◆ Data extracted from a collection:

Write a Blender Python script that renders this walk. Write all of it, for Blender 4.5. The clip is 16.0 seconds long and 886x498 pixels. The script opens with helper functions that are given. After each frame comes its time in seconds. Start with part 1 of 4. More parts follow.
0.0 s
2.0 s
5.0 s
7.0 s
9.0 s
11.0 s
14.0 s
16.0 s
==
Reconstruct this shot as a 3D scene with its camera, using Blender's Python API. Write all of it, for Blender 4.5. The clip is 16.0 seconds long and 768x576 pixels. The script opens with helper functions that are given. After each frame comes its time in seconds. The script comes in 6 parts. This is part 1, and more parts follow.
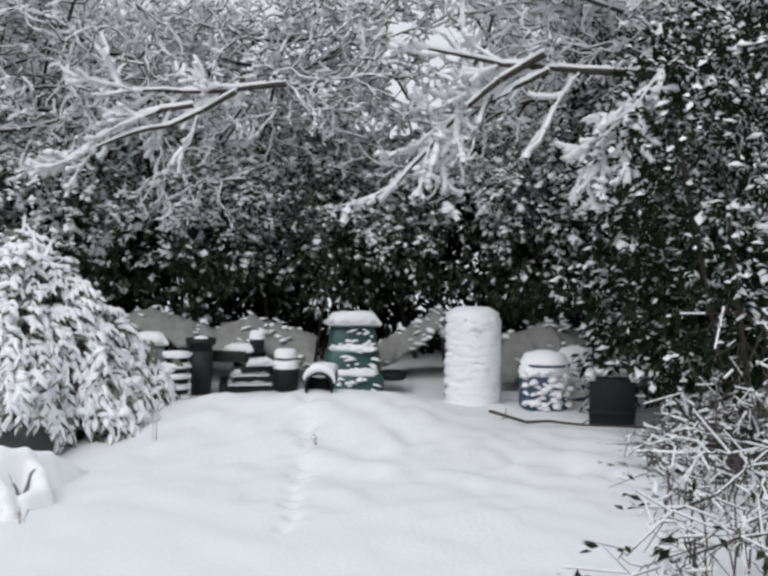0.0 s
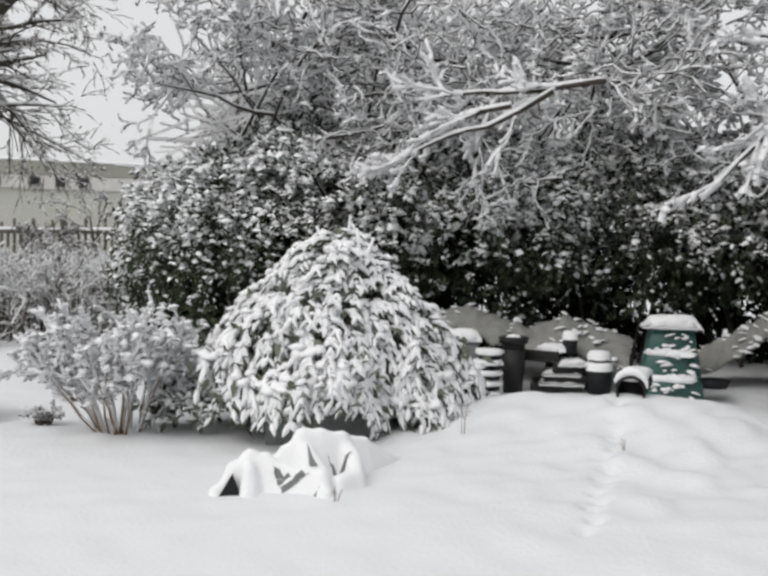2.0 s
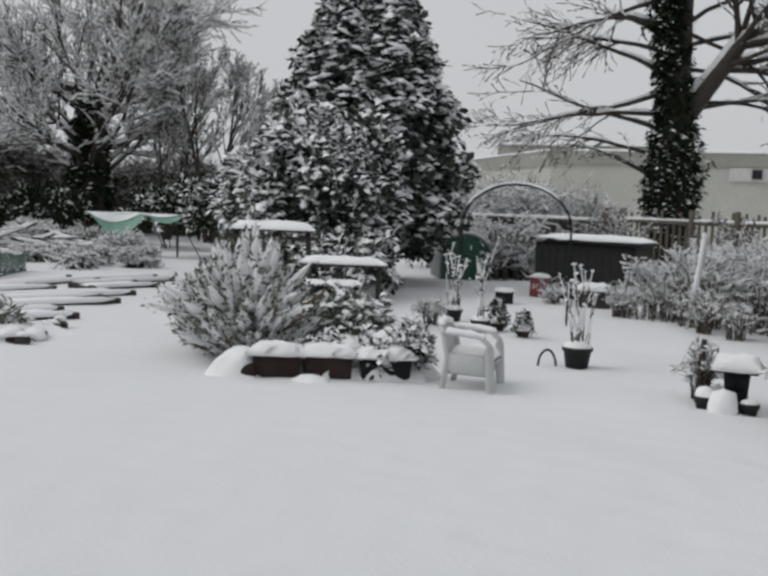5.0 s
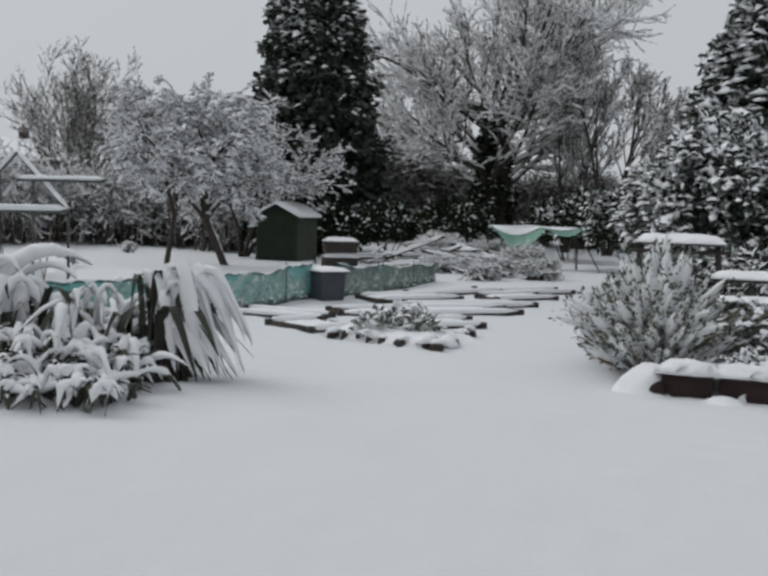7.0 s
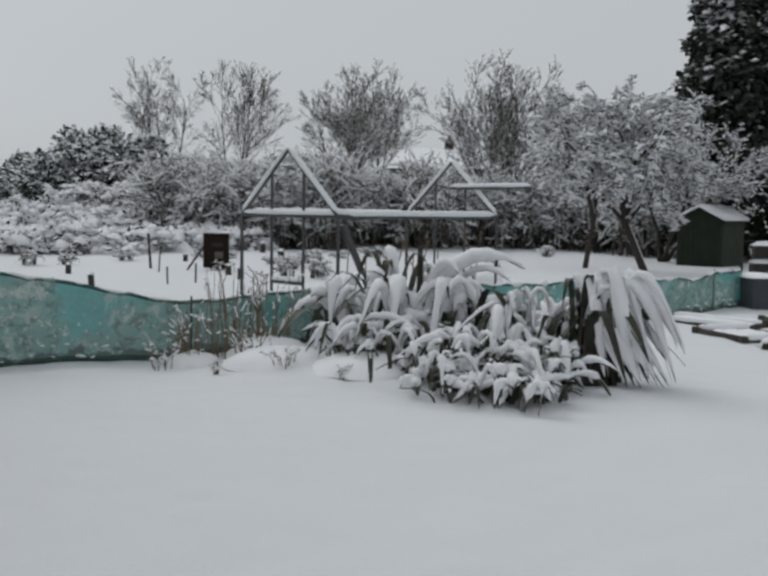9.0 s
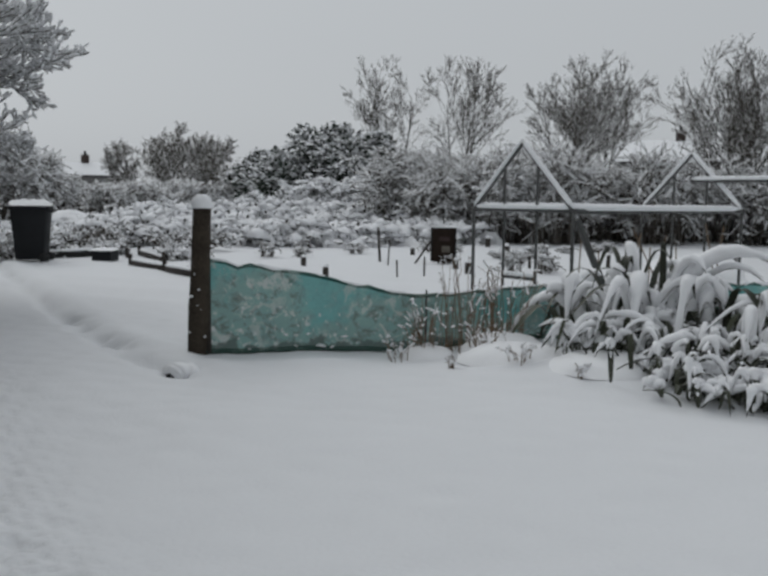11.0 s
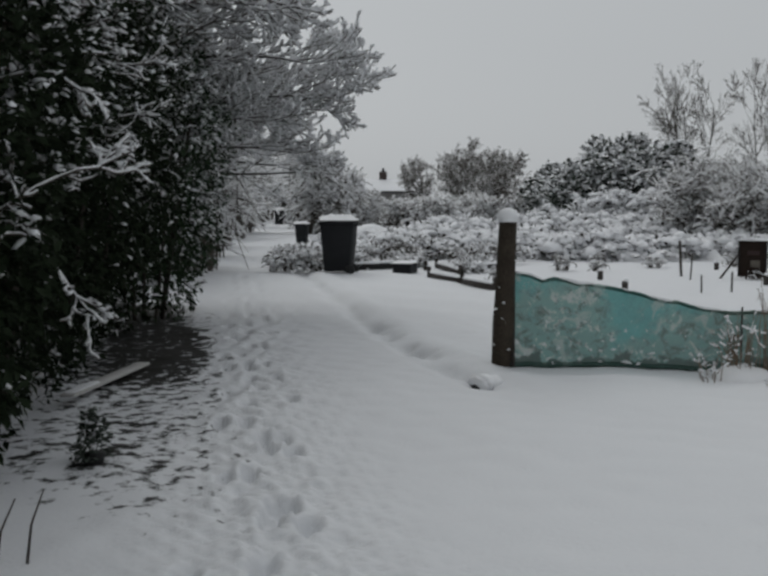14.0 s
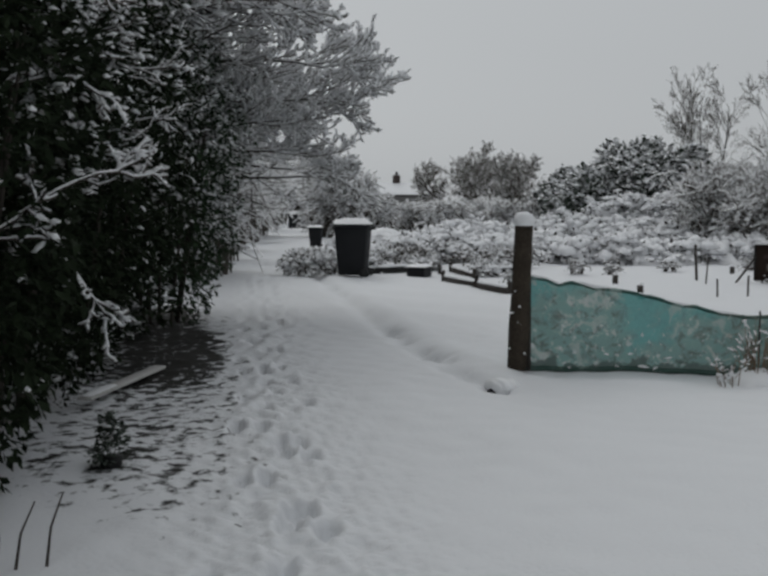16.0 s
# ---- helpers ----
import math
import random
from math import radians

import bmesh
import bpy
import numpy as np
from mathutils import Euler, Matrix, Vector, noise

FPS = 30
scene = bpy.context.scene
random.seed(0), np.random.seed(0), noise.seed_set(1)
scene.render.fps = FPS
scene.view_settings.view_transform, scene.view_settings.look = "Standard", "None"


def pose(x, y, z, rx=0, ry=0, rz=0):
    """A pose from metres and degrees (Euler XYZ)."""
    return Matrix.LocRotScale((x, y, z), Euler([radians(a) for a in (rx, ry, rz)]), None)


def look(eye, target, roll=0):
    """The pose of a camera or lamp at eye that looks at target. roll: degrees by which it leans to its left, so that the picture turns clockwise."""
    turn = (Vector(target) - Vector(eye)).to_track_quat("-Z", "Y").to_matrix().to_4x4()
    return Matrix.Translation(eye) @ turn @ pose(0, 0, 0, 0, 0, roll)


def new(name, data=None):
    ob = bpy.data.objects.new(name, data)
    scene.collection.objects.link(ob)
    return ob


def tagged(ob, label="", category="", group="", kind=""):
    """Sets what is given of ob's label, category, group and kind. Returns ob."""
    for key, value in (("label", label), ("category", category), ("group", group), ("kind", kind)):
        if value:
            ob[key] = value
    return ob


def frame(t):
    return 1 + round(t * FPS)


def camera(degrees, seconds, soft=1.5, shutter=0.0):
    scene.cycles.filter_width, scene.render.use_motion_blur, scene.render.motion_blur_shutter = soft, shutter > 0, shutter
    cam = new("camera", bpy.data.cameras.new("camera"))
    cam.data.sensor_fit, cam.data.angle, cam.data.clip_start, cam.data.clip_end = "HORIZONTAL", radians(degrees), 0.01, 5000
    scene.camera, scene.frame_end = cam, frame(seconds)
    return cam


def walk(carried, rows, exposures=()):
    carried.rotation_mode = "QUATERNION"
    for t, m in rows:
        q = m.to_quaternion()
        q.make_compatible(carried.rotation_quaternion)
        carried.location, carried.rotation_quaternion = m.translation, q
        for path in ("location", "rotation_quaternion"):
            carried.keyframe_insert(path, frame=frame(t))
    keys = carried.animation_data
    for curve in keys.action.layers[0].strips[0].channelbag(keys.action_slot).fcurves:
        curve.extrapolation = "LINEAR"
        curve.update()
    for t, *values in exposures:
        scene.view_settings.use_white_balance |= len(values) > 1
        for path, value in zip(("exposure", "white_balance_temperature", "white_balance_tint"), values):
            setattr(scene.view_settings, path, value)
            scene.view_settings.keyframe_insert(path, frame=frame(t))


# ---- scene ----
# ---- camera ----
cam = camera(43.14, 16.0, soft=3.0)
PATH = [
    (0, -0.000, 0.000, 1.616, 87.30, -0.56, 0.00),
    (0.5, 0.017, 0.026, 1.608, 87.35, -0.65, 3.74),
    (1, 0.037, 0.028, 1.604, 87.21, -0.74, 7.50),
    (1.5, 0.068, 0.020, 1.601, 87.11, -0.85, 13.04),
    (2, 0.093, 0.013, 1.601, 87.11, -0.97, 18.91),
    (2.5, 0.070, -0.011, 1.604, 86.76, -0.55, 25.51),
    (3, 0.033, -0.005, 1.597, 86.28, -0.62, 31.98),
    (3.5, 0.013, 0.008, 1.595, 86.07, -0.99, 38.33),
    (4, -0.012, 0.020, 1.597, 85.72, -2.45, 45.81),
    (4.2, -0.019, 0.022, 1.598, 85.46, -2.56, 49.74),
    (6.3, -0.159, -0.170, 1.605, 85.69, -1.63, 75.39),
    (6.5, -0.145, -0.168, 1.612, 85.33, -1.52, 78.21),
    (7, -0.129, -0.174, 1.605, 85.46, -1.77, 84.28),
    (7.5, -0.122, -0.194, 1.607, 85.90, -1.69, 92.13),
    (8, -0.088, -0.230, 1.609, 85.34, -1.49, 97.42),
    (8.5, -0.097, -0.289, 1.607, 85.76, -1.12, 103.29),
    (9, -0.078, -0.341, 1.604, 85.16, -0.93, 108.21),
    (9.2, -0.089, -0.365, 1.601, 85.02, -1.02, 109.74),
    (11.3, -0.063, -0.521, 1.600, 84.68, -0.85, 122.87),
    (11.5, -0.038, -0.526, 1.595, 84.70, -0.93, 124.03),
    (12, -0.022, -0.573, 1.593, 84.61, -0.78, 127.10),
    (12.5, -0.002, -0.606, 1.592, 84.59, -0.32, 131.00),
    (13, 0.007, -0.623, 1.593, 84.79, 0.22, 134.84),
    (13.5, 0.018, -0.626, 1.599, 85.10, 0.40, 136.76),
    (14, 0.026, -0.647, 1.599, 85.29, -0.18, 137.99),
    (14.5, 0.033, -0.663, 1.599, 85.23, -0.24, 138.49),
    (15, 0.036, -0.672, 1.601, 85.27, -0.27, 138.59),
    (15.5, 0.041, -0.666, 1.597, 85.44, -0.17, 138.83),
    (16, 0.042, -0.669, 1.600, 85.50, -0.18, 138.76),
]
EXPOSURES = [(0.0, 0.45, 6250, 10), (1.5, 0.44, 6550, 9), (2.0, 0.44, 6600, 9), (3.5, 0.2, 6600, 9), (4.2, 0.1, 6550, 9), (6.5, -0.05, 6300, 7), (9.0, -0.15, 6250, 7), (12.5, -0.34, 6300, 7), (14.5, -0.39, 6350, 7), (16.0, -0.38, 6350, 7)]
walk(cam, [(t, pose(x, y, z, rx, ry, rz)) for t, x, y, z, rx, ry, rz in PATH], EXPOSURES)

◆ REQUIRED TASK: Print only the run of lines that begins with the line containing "# ---- helpers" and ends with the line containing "return Matrix.Translation(eye) @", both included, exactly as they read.

◆ SOLUTION:
# ---- helpers ----
import math
import random
from math import radians

import bmesh
import bpy
import numpy as np
from mathutils import Euler, Matrix, Vector, noise

FPS = 30
scene = bpy.context.scene
random.seed(0), np.random.seed(0), noise.seed_set(1)
scene.render.fps = FPS
scene.view_settings.view_transform, scene.view_settings.look = "Standard", "None"


def pose(x, y, z, rx=0, ry=0, rz=0):
    """A pose from metres and degrees (Euler XYZ)."""
    return Matrix.LocRotScale((x, y, z), Euler([radians(a) for a in (rx, ry, rz)]), None)


def look(eye, target, roll=0):
    """The pose of a camera or lamp at eye that looks at target. roll: degrees by which it leans to its left, so that the picture turns clockwise."""
    turn = (Vector(target) - Vector(eye)).to_track_quat("-Z", "Y").to_matrix().to_4x4()
    return Matrix.Translation(eye) @ turn @ pose(0, 0, 0, 0, 0, roll)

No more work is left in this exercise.